The New York Times columnist Thomas Friedman wrote that for the two-state solution “it’s five after midnight and a whole week later” (“Time for Radical Pragmatism,” The New York Times, 4 June 2008). In other words, it’s too late because “The West Bank today is an ugly quilt of high walls, Israeli checkpoints, ‘legal’ and ‘illegal’ Jewish settlements, Arab villages, Jewish roads that only Israeli settlers use, Arab roads and roadblocks.” He concludes that “This hard and heavy reality on the ground is not going to be reversed by any conventional peace process.” Blaming Palestinians for building a “Somalia” rather than a “Singapore,” he calls for a return to the Jordanian option — placing the Palestinians under the control of another foreign regime so that Israel does not have to grant them political rights.

Yet the make-believe of negotiations continues. Headlines in the Israeli daily Haaretz last week screamed “Palestinians reject Israeli offer to hand over 91.5% of W. Bank.” The innocent reader might well believe the suggested narrative that once again Israel is doing all it can for peace, while the recalcitrant Palestinians turn down every reasonable offer. But later in the article it emerges that this 91.5 percent does not include Israeli-defined greater Jerusalem and its surrounding settlements — about one third of the West Bank.

So in effect, Israel is negotiating over returning no more than 50-60 percent of the West Bank (11-13 percent of historic Palestine), now even more broken up by the wall, additional checkpoints, new Jewish-only settler roads and colonies. The bantustan that Israel is contemplating, an idea recycled and repackaged since first launched as the Allon Plan decades ago, is far less than even the weak, Israel-dependent Ramallah clique of Palestinian Authority President Mahmoud Abbas can accept, let alone foist onto the rest of the Palestinian people and leadership.

So why are so many still invested in the idea that a two-state solution is attainable despite all the evidence to the contrary?
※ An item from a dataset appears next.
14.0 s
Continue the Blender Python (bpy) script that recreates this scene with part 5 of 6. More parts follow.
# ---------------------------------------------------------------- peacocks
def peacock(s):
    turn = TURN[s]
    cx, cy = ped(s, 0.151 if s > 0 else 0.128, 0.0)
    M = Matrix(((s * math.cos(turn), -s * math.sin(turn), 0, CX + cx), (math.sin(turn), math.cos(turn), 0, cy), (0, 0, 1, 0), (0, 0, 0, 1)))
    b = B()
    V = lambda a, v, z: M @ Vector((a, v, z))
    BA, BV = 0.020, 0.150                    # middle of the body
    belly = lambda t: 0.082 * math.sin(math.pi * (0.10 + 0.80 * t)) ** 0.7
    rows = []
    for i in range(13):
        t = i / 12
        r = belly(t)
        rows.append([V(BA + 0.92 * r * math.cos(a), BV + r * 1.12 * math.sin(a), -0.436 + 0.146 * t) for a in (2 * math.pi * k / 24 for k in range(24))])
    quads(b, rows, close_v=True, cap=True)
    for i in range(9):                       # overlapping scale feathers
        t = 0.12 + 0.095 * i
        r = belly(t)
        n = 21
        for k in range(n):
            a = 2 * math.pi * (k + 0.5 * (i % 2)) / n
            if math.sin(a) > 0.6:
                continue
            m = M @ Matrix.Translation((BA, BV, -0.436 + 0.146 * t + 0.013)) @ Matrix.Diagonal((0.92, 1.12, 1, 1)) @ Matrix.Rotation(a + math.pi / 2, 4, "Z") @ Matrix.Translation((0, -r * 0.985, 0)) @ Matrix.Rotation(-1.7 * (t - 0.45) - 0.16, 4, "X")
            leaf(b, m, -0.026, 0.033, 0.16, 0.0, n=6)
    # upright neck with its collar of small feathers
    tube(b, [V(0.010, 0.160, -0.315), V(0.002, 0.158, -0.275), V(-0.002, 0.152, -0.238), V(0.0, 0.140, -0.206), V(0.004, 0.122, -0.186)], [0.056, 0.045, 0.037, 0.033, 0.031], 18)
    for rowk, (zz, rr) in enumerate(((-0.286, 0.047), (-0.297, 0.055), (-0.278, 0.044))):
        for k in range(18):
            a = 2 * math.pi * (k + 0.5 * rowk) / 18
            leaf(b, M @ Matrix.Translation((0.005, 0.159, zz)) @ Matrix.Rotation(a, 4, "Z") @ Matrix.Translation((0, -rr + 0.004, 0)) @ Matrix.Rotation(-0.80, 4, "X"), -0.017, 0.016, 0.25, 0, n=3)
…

For short term reasons, the beleaguered Olmert and Abbas regimes, lacking legitimacy among their constituents, need to justify their own existence against growing internal opposition. So they maintain the facade of negotiations and hold out the promise of breakthroughs to come.

Israel needs a Palestinian state — or at least the illusion of one — to mask the reality of apartheid where millions of Palestinians, soon to be the majority population between the Jordan River and the Mediterranean Sea, are ruled by a Jewish sectarian government in which they have no rights.

But because the negotiations are bound to fail, it may be that Israel is once again preparing a new “generous offer” myth so that the failure can as usual be laid at the doorstep of the Palestinians and Israel will be absolved in advance from any responsibility for the continued political stalemate and the violence it produces. At least this will be the case until the “international community” steps in to start the next round of tranquilizing but sterile “negotiations” which take as their starting point the new facts on the ground Israel has built in the meantime.

These games aside, the end of the two-state solution is a reality, but one that is still hard for many people to absorb. This new era requires new ways of thinking about the conflict; it requires recognizing that partition and the effort to separate people into ethnically pure boxes is the problem and not the solution; that imposing a “Jewish state” on a culturally diverse, multi-religious country has only generated and fueled endless conflict, hatred and bloodshed.

It requires moving beyond one-dimensional nationalist visions and creating new ones that are inclusive. It requires calling for redress for grave injustices committed by the strong against the weak, the oppressor against the oppressed, rather than taking comfort in the misleading idea that Israelis and Palestinians form two equal and equally wounded groups who just want to live apart from each other. It requires decolonization, including the transformation of all state bodies — police, army, bureaucracy, education — into democratic ones, rather than Jewish sectarian ones. And it requires return and compensation for refugees.

The post-two-state solution era compels us to recognize the fundamental incompatibility of Zionism with universal human rights. Israeli Prime Minister Ehud Olmert knows this all too well, stating recently that the notion of Israel becoming “a state of all its citizens” — in other words a civic democracy — was gaining support among US elites. He warned that “this is a very dangerous process that endangers the continuation of our existence as a Jewish state.” It could not be more plain than that. From the mouth of Israel’s own leader: Zionism and democracy cannot mix in Palestine-Israel, just as apartheid and democracy could not in South Africa. The sooner we absorb this and begin to act on it, the shorter will be the path to peace.

Ali Abunimah and Arjan El Fassed are co-founders of The Electronic Intifada and the authors of respectively One Country: A Bold Proposal to End the Israeli-Palestinian Impasse (Metropolitan Books, 2006) and Niet iedereen kan stenen gooien (Uitgeverij Nieuwland, 2008).